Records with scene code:
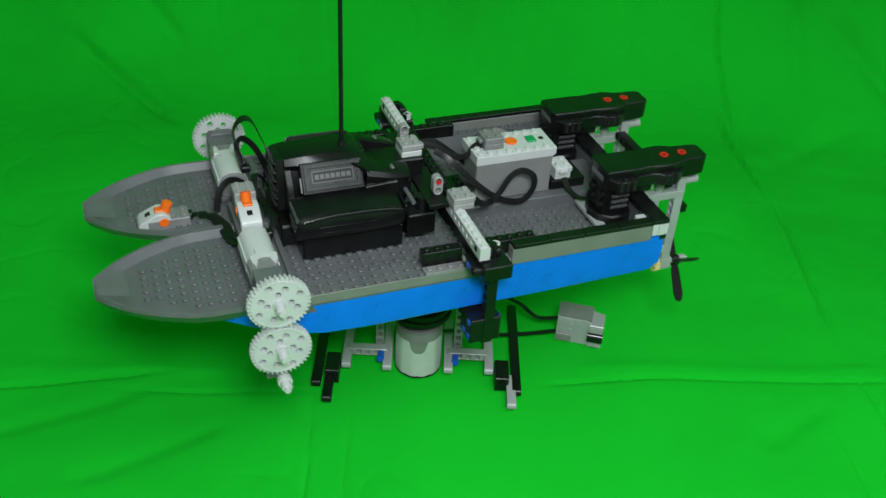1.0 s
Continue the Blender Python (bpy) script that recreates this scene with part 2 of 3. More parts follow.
# ---- the turning stand on the cloth ----
def build_stand():
    st = new("turntable_stand")
    tagged(st, "turntable stand of black and grey toy beams round a large motor", "stand")

    def beam(n, x, y, z, mat, rz=90, up=True, square=False, label=""):
        bm = bmesh.new()
        liftarm(bm, n, local(rx=0 if up else 90), square=square)
        ob = part("beam", bm, mat, st, label)
        ob.matrix_basis = mmpose(x, y, z, 0, 0, rz)
        return ob

    for s in (-1, 1):
        beam(15, s * 87, -36, 4.5, BLACK, label="long black beam lying on the cloth", up=False)
        beam(13, s * 63, -14, 7, LGREY, up=False)
        beam(9, s * 27, -15, 7, LGREY, up=False)
        bm = bmesh.new()
        liftarm(bm, 5, local(rx=90))
        ob = part("cross_beam", bm, LGREY, st)
        ob.matrix_basis = mmpose(s * 45 - 16, 4, 9, 0, 0, 0)
        bm = bmesh.new()
        liftarm(bm, 9, local(rx=90))
        ob = part("upright_beam", bm, LGREY, st)
        ob.matrix_basis = mmpose(s * 35, 14, 6, 0, -90, 0)
        bm = bmesh.new()
        cyl(bm, (s * 33, -8, 10), (s * 33, 0, 10), 2.9, bevel=0.5)
        cyl(bm, (s * 33, -9.4, 10), (s * 33, -8, 10), 3.5)
        part("axle_pin", bm, PINBLUE, st, "short blue axle pin")
        bm = bmesh.new()
        box(bm, s * 74 - 6, s * 74 + 6, -32, -8, 0.5, 15)
        cyl(bm, (s * 74, -32.5, 8), (s * 74, -33.5, 8), 3)
        part("joint_block", bm, BLACK, st)
    bm = bmesh.new()
    liftarm(bm, 4, local(rx=90))
    ob = part("foot", bm, BLACK, st, "short black beam as a foot")
    ob.matrix_basis = mmpose(-76, -54, 4, 0, 0, 90)
    bm = bmesh.new()
    liftarm(bm, 5, local(rx=90))
    ob = part("foot", bm, LGREY, st, "short light grey beam as a foot")
    ob.matrix_basis = mmpose(82, -52, 4, 0, 0, 90)
    # motor
    bm = bmesh.new()
    seg = 48
    prof = []
    for k in range(seg):
        a = 2 * math.pi * k / seg
        r = 20.6 - (0.7 if k % 4 == 0 else 0.0)
        prof.append((r * math.cos(a), r * math.sin(a)))
    loft(bm, [[(x, y, 1.5) for x, y in prof], [(x * 1.0, y * 1.0, 40) for x, y in prof]])
    motor = part("motor_body", bm, WHITE, st, "pale grey ribbed round motor body")
    # black disc in place of the contact shadow at the motor's foot
    bm = bmesh.new()
    cyl(bm, (0, 0, 0.2), (0, 0, 1.5), 21.0, seg=40)
    part("base_shade", bm, BLACK, motor)
    bm = bmesh.new()
    cyl(bm, (0, 0, 40), (0, 0, 50), 20.8, 18.8, seg=40, bevel=1.2)
    plate(bm, [(-8, 0), (8, 0), (6, -9), (3, -13), (-3, -13), (-6, -9)], [], 0, 1.2, local(0, -19.6, 42, 90, 0, 0))
    part("motor_cap", bm, MGREY, motor, "mid grey rounded motor cap")
    bm = bmesh.new()
    cyl(bm, (0, 0, 50), (0, 0, 62), 14, seg=32, bevel=0.8)
    cyl(bm, (0, 0, 62), (0, 0, 68), 27, seg=48, bevel=0.8)
    part("turntable_ring", bm, BLACK, st, "black round turntable on the motor")
    return st


def build_receiver():
    """The small remote receiver that lies on the cloth behind the stand."""
    rc = new("infrared_receiver")
    tagged(rc, "light grey toy infrared receiver with a dark lens on the cloth", "receiver")
    bm = bmesh.new()
    plate(bm, [(-25, 0), (12, 0), (12, 30), (4, 33), (-25, 33)], [], -12, 12, local(rx=90), bevel=0.6)
    part("body", bm, LGREY, rc)
    bm = bmesh.new()
    plate(bm, [(9, -15), (24, -15), (24, 8), (9, 12)], [], 1, 30, None, bevel=0.8)
    part("head", bm, LGREY, rc)
    bm = bmesh.new()
    cyl(bm, (8.5, -12.2, 14), (24.6, -12.2, 14), 7.0, seg=20, bevel=0.6)
    part("lens", bm, GLOSS, rc, "dark glossy rounded lens")
    bm = bmesh.new()
    for x in (12.5, 20.5):
        cyl(bm, (x, -15.5, 4), (x, -13, 4), 2.4)
        cyl(bm, (x, -15.5, 25), (x, -13, 25), 2.4)
    for x in (-19, -11):
        cyl(bm, (x, -13.2, 25), (x, -11, 25), 2.4)
        cyl(bm, (x, -13.2, 17), (x, -11, 17), 2.4)
    part("stud", bm, LGREY, rc)
    bm = bmesh.new()
    plate(bm, [(-25.2, -12.2), (11, -12.2), (11, 12.2), (-25.2, 12.2)], [], 33, 34, None)
    part("lid", bm, MGREY, rc, "darker grey flat lid")
    bm = bmesh.new()
    box(bm, -24, -8, -14, -11, 2, 11)
    part("plug_socket", bm, MGREY, rc)
    rc.matrix_basis = mmpose(150, 47, -0.5, 0, 0, -12) @ Matrix.Scale(0.87, 4)
    for k, pts in enumerate(([(128, 46, 22), (108, 48, 20), (90, 55, 30), (60, 50, 45), (20, 20, 55)], [(128, 44, 8), (100, 40, 6), (70, 34, 8), (40, 24, 20), (22, 10, 30)])):
        bm = bmesh.new()
        ribbon(bm, pts)
        ob = link("ribbon_cable", bm, CABLE)
        tagged(ob, "flat black ribbon cable from the receiver to the stand motor", "cable", "receiver cables")


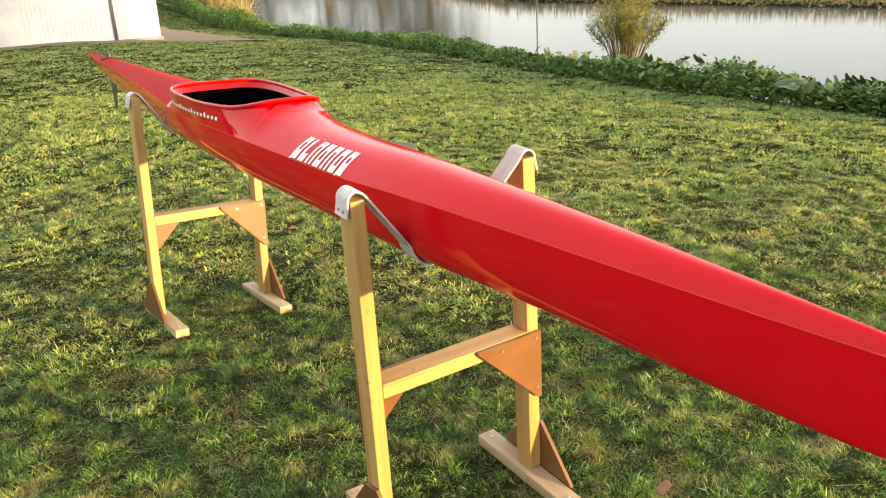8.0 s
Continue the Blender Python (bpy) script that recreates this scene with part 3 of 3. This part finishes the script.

▶ **Set task**
Return all of the data exactly as written, and drop the pictures.

▶ **Solution**
1.0 s
Continue the Blender Python (bpy) script that recreates this scene with part 2 of 3. More parts follow.
# ---- the turning stand on the cloth ----
def build_stand():
    st = new("turntable_stand")
    tagged(st, "turntable stand of black and grey toy beams round a large motor", "stand")

    def beam(n, x, y, z, mat, rz=90, up=True, square=False, label=""):
        bm = bmesh.new()
        liftarm(bm, n, local(rx=0 if up else 90), square=square)
        ob = part("beam", bm, mat, st, label)
        ob.matrix_basis = mmpose(x, y, z, 0, 0, rz)
        return ob

    for s in (-1, 1):
        beam(15, s * 87, -36, 4.5, BLACK, label="long black beam lying on the cloth", up=False)
        beam(13, s * 63, -14, 7, LGREY, up=False)
        beam(9, s * 27, -15, 7, LGREY, up=False)
        bm = bmesh.new()
        liftarm(bm, 5, local(rx=90))
        ob = part("cross_beam", bm, LGREY, st)
        ob.matrix_basis = mmpose(s * 45 - 16, 4, 9, 0, 0, 0)
        bm = bmesh.new()
        liftarm(bm, 9, local(rx=90))
        ob = part("upright_beam", bm, LGREY, st)
        ob.matrix_basis = mmpose(s * 35, 14, 6, 0, -90, 0)
        bm = bmesh.new()
        cyl(bm, (s * 33, -8, 10), (s * 33, 0, 10), 2.9, bevel=0.5)
        cyl(bm, (s * 33, -9.4, 10), (s * 33, -8, 10), 3.5)
        part("axle_pin", bm, PINBLUE, st, "short blue axle pin")
        bm = bmesh.new()
        box(bm, s * 74 - 6, s * 74 + 6, -32, -8, 0.5, 15)
        cyl(bm, (s * 74, -32.5, 8), (s * 74, -33.5, 8), 3)
        part("joint_block", bm, BLACK, st)
    bm = bmesh.new()
    liftarm(bm, 4, local(rx=90))
    ob = part("foot", bm, BLACK, st, "short black beam as a foot")
    ob.matrix_basis = mmpose(-76, -54, 4, 0, 0, 90)
    bm = bmesh.new()
    liftarm(bm, 5, local(rx=90))
    ob = part("foot", bm, LGREY, st, "short light grey beam as a foot")
    ob.matrix_basis = mmpose(82, -52, 4, 0, 0, 90)
    # motor
    bm = bmesh.new()
    seg = 48
    prof = []
    for k in range(seg):
        a = 2 * math.pi * k / seg
        r = 20.6 - (0.7 if k % 4 == 0 else 0.0)
        prof.append((r * math.cos(a), r * math.sin(a)))
    loft(bm, [[(x, y, 1.5) for x, y in prof], [(x * 1.0, y * 1.0, 40) for x, y in prof]])
    motor = part("motor_body", bm, WHITE, st, "pale grey ribbed round motor body")
    # black disc in place of the contact shadow at the motor's foot
    bm = bmesh.new()
    cyl(bm, (0, 0, 0.2), (0, 0, 1.5), 21.0, seg=40)
    part("base_shade", bm, BLACK, motor)
    bm = bmesh.new()
    cyl(bm, (0, 0, 40), (0, 0, 50), 20.8, 18.8, seg=40, bevel=1.2)
    plate(bm, [(-8, 0), (8, 0), (6, -9), (3, -13), (-3, -13), (-6, -9)], [], 0, 1.2, local(0, -19.6, 42, 90, 0, 0))
    part("motor_cap", bm, MGREY, motor, "mid grey rounded motor cap")
    bm = bmesh.new()
    cyl(bm, (0, 0, 50), (0, 0, 62), 14, seg=32, bevel=0.8)
    cyl(bm, (0, 0, 62), (0, 0, 68), 27, seg=48, bevel=0.8)
    part("turntable_ring", bm, BLACK, st, "black round turntable on the motor")
    return st


def build_receiver():
    """The small remote receiver that lies on the cloth behind the stand."""
    rc = new("infrared_receiver")
    tagged(rc, "light grey toy infrared receiver with a dark lens on the cloth", "receiver")
    bm = bmesh.new()
    plate(bm, [(-25, 0), (12, 0), (12, 30), (4, 33), (-25, 33)], [], -12, 12, local(rx=90), bevel=0.6)
    part("body", bm, LGREY, rc)
    bm = bmesh.new()
    plate(bm, [(9, -15), (24, -15), (24, 8), (9, 12)], [], 1, 30, None, bevel=0.8)
    part("head", bm, LGREY, rc)
    bm = bmesh.new()
    cyl(bm, (8.5, -12.2, 14), (24.6, -12.2, 14), 7.0, seg=20, bevel=0.6)
    part("lens", bm, GLOSS, rc, "dark glossy rounded lens")
    bm = bmesh.new()
    for x in (12.5, 20.5):
        cyl(bm, (x, -15.5, 4), (x, -13, 4), 2.4)
        cyl(bm, (x, -15.5, 25), (x, -13, 25), 2.4)
    for x in (-19, -11):
        cyl(bm, (x, -13.2, 25), (x, -11, 25), 2.4)
        cyl(bm, (x, -13.2, 17), (x, -11, 17), 2.4)
    part("stud", bm, LGREY, rc)
    bm = bmesh.new()
    plate(bm, [(-25.2, -12.2), (11, -12.2), (11, 12.2), (-25.2, 12.2)], [], 33, 34, None)
    part("lid", bm, MGREY, rc, "darker grey flat lid")
    bm = bmesh.new()
    box(bm, -24, -8, -14, -11, 2, 11)
    part("plug_socket", bm, MGREY, rc)
    rc.matrix_basis = mmpose(150, 47, -0.5, 0, 0, -12) @ Matrix.Scale(0.87, 4)
    for k, pts in enumerate(([(128, 46, 22), (108, 48, 20), (90, 55, 30), (60, 50, 45), (20, 20, 55)], [(128, 44, 8), (100, 40, 6), (70, 34, 8), (40, 24, 20), (22, 10, 30)])):
        bm = bmesh.new()
        ribbon(bm, pts)
        ob = link("ribbon_cable", bm, CABLE)
        tagged(ob, "flat black ribbon cable from the receiver to the stand motor", "cable", "receiver cables")


8.0 s
Continue the Blender Python (bpy) script that recreates this scene with part 3 of 3. This part finishes the script.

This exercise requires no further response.